What would we do the same in our next effort?
Updated 4/7/08

  • Hiring from within the organization, providing opportunity for staff advancement as well as Co-op service continuity
  • More clearly identify the new site costs separately from on-going operations for better monitoring of the cost of expansion distinctly from impacts on the operating retail

What is the soonest we could be working on opening another site?
Updated 4/7/08
This is a hard question to answer. We've started looking for other sites already, but it is impossible to know when we might be able open another store. Any proposal that might support the recovery of the organization sooner than later will be weighed on its own individual merits.

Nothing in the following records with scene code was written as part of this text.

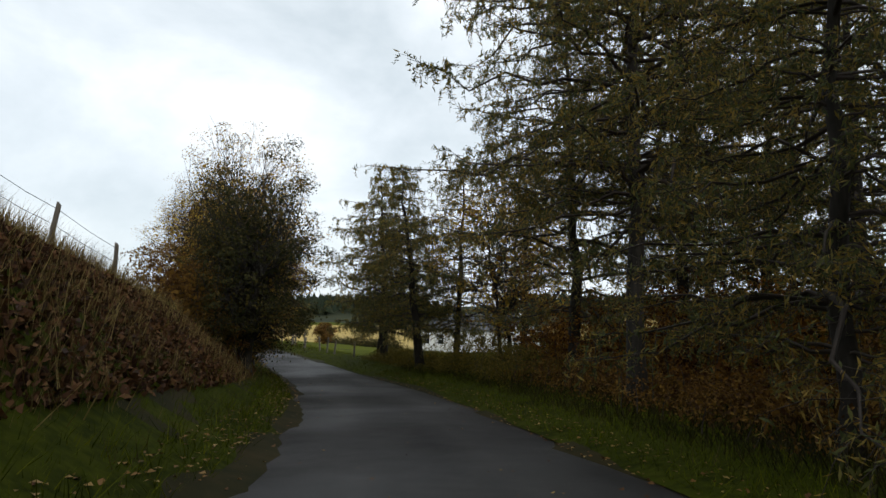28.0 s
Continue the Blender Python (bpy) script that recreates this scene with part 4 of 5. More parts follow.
hedge("shrub", 116, 132, 4.8, 7.6, 1.6, L_OLIVE, "olive thicket along the foot of the wooded bank", 65, 900, 0.09, "thicket")
hedge("shrub", 132, 152, 5.2, 8.6, 2.2, L_RUST, "brown thicket along the foot of the wooded bank", 66, 900, 0.09, "thicket")
hedge("shrub", 152, 175, 5.2, 9.0, 2.7, L_DARK, "dark thicket along the lane below the trees", 67, 1000, 0.09, "thicket")
hedge("shrub", 160, 180, 5.4, 8.0, 1.8, L_RUST, "rusty brambles before the dark thicket", 68, 500, 0.08, "thicket")

# ---- left of the lane, middle stretch ----
hedge("shrub", 120, 130, -6.4, -4.2, 0.8, L_OLIVE, "brambles behind the rail fence", 71, 500, 0.06, category="bramble")
hedge("shrub", 128, 146, -7.0, -3.6, 0.9, L_RUST, "brown brambles and weeds beside the lane", 72, 1100, 0.06, "bramble")
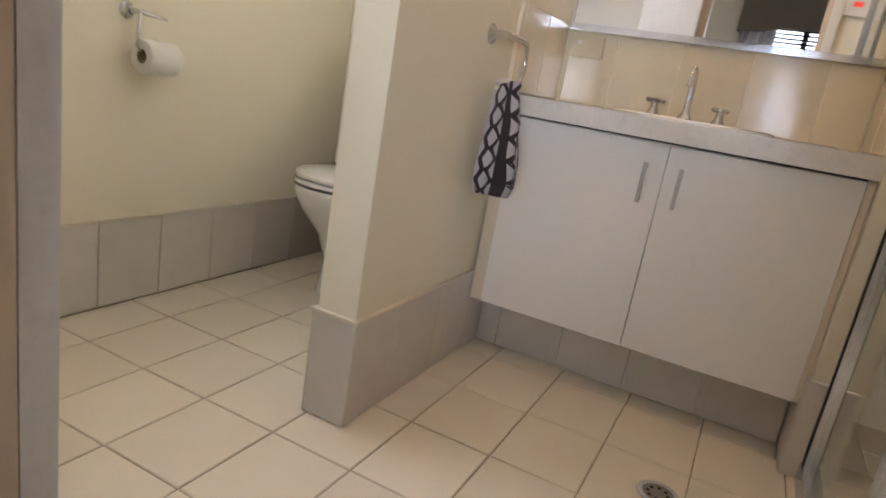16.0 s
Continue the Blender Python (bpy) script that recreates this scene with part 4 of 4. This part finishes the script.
for px, py in ring_o:
    k = min(range(n), key=lambda i: (outer[i][0] - px) ** 2 + (outer[i][1] - py) ** 2)
    outer[k] = (px, py)
rings(bm, [[(x, y, BZ) for x, y in inner], [(x, y, BZ) for x, y in outer], [(x, y, BZ + BH) for x, y in outer], [(x, y, BZ + BH) for x, y in inner], [(x, y, BZ) for x, y in inner]], cap=False)
bmesh.ops.remove_doubles(bm, verts=bm.verts, dist=0.0001)
part("slab", bm, M_BENCH, bench)
part("edge_band", boxes((BXF - 0.0014, BXF - 0.0002, 3.381, 4.297, BZ, BZ + BH)), M_BENCH, bench)
basin = thing("wash_basin", (BC[0], BC[1], BZ + BH), "white ceramic inset basin in the benchtop", "basin")
bm = bmesh.new()
rings(bm, [[(0.135 * f * math.cos(2 * math.pi * k / 40), 0.20 * f * math.sin(2 * math.pi * k / 40), z) for k in range(40)] for f, z in ((1.10, 0.0), (1.10, 0.006), (1.05, 0.010), (0.985, 0.006), (0.93, -0.03), (0.80, -0.08), (0.5, -0.115), (0.12, -0.125))], cap=False)
rings(bm, [[(0.135 * f * math.cos(2 * math.pi * k / 40), 0.20 * f * math.sin(2 * math.pi * k / 40), z) for k in range(40)] for f, z in ((0.12, -0.125), (0.12, -0.135), (0.55, -0.127), (0.86, -0.09), (0.99, -0.03), (0.995, 0.0), (1.10, 0.0))], cap=False)
part("bowl", bm, M_CERAMIC, basin, smooth=50)
part("waste", lathe([(0.0001, -0.124), (0.02, -0.124), (0.02, -0.13), (0.0001, -0.13)], 20), M_CHROME, basin)
TZ = BZ + BH
spout = thing("basin_spout", (2.725, 3.868, TZ), "chrome swan neck basin spout", "tap")
part("flange", lathe([(0.0001, 0), (0.026, 0), (0.024, 0.010), (0.014, 0.026), (0.011, 0.030), (0.0001, 0.030)], 28), M_CHROME, spout, smooth=40)
bm = bmesh.new()
tube(bm, [(0, 0, 0.025), (0.004, 0, 0.07), (0.004, 0, 0.11)] + [(-0.030 + 0.034 * math.cos(a), 0, 0.125 + 0.034 * math.sin(a)) for a in [math.pi * k / 9 for k in range(0, 10)]] + [(-0.066, 0, 0.105)], [0.010] * 3 + [0.0095] * 10 + [0.011], 14)
part("neck", bm, M_CHROME, spout, smooth=50)
tap = thing("basin_tap", (2.725, 3.965, TZ), "chrome cross handle basin tap", "tap", "basin taps")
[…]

Why should co-op members have confidence in the Board and management?
Updated 4/7/08
We remained in the deal as long as the Board and management judged that there would be more benefit than reasonable risk in doing so; when the risk began to outweigh the benefit, the board made the decision to walk away from the deal. The fact that the developer did not have the money that he was legally bound to provide us was something that the board and management had no control over. Willy Street Co-op is a very strong business; sales have grown to be four times what they were when we opened our current site and membership has increased to 17,000. We will take the experience we have gained in this process to move forward to securing a successful and profitable second site.